— begin —
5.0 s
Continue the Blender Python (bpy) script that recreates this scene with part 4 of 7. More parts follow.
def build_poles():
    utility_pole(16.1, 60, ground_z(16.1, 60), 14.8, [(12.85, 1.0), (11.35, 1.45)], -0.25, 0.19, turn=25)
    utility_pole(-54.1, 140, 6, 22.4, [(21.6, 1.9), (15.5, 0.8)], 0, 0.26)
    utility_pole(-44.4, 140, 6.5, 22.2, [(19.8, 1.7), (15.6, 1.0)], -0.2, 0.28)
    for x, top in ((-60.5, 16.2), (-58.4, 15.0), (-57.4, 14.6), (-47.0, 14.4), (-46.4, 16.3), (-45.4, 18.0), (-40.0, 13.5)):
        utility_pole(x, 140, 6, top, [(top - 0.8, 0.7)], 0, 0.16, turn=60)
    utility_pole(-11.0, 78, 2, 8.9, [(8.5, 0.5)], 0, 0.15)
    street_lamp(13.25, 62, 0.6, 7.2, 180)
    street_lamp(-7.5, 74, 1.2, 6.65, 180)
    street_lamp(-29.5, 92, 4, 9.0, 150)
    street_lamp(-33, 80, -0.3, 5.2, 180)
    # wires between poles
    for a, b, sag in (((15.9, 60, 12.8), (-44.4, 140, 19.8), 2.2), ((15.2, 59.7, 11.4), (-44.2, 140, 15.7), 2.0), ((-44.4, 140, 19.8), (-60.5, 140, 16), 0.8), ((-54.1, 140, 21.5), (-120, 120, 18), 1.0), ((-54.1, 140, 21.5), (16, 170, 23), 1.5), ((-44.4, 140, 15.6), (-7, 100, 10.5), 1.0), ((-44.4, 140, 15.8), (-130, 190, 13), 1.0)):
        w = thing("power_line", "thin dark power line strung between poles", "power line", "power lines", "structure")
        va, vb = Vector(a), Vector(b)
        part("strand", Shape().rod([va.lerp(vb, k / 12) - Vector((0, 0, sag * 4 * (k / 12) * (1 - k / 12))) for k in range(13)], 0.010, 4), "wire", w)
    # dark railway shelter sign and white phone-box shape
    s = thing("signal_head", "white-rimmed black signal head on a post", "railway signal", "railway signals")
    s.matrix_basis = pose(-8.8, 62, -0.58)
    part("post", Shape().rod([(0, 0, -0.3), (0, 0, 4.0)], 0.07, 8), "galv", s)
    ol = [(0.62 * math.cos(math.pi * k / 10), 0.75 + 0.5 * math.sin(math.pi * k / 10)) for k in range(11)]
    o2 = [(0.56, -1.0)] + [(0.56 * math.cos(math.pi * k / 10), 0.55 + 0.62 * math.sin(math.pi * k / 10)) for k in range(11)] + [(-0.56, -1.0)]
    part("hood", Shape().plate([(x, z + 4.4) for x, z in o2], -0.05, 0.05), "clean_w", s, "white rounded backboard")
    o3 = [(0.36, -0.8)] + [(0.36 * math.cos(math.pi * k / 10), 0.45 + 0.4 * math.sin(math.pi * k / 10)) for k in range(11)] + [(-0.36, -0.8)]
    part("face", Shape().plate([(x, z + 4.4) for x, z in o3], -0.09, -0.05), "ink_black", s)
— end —
— begin —
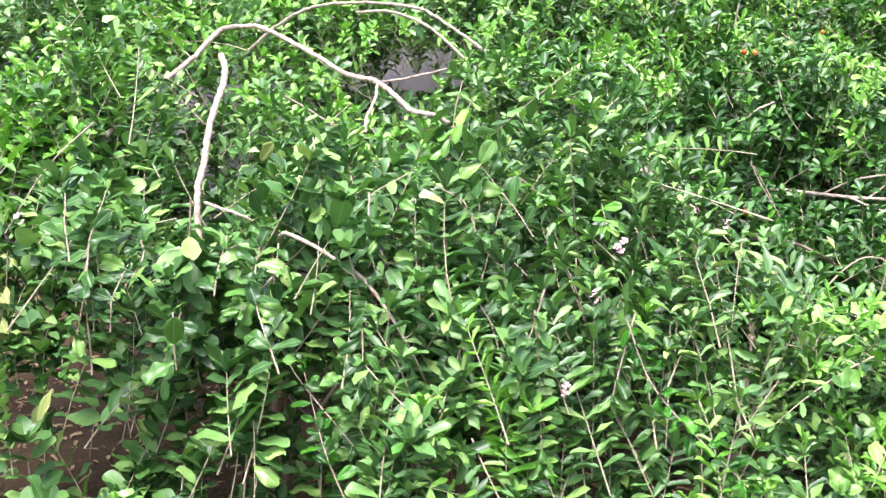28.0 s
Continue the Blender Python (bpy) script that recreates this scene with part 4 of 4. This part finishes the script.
— end —
— begin —
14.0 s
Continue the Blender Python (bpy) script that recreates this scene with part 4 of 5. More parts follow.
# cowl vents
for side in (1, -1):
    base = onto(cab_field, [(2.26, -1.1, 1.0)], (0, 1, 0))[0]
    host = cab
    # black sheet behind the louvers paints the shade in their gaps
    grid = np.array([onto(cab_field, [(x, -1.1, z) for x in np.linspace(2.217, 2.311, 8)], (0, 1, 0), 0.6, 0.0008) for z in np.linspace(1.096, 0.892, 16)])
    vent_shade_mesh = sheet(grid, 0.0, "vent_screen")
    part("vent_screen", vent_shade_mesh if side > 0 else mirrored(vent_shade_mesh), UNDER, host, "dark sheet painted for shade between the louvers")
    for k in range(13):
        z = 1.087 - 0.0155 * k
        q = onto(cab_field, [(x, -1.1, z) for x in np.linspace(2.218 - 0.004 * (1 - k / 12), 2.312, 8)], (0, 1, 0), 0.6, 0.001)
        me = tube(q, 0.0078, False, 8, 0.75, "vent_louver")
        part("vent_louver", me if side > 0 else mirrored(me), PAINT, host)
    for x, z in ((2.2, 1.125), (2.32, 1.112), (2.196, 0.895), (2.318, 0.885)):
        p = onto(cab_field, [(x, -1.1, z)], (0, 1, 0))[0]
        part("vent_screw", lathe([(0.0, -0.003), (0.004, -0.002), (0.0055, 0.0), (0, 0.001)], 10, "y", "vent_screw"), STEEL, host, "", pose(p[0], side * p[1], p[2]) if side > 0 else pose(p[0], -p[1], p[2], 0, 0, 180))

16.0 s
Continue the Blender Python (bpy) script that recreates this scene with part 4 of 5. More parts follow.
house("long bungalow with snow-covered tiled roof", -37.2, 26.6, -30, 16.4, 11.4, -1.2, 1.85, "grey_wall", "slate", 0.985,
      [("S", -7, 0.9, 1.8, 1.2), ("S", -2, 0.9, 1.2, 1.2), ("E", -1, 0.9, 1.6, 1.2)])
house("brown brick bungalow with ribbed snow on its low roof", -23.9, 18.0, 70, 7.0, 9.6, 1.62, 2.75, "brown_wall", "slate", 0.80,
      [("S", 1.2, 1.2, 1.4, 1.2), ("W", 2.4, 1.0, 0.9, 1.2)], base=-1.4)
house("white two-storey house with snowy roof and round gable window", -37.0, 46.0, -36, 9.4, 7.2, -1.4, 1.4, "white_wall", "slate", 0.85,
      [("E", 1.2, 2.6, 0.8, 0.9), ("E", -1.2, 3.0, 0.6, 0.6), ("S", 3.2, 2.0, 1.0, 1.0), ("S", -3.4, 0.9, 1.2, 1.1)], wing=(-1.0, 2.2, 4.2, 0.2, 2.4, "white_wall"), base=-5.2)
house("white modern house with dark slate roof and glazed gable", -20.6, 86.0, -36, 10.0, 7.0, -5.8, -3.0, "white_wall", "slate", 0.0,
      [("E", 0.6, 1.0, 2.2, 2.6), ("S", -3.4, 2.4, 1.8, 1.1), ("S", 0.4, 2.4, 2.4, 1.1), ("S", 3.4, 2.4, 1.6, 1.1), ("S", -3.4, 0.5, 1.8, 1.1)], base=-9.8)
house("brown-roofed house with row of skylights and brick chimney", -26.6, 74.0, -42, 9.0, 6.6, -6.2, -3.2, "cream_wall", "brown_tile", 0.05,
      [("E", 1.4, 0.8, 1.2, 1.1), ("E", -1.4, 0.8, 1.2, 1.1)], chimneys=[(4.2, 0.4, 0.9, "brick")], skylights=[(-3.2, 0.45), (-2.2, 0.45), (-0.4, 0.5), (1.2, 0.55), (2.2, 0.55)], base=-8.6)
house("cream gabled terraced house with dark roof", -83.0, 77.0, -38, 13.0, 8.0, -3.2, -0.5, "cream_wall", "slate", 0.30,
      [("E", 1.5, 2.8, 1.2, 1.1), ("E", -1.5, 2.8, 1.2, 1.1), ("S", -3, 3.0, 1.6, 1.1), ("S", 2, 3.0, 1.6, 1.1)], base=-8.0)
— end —
**Instruction**
The string "with" may appear in lines of the listing above; tally those lines and give the number only.

**Solution for this task**
10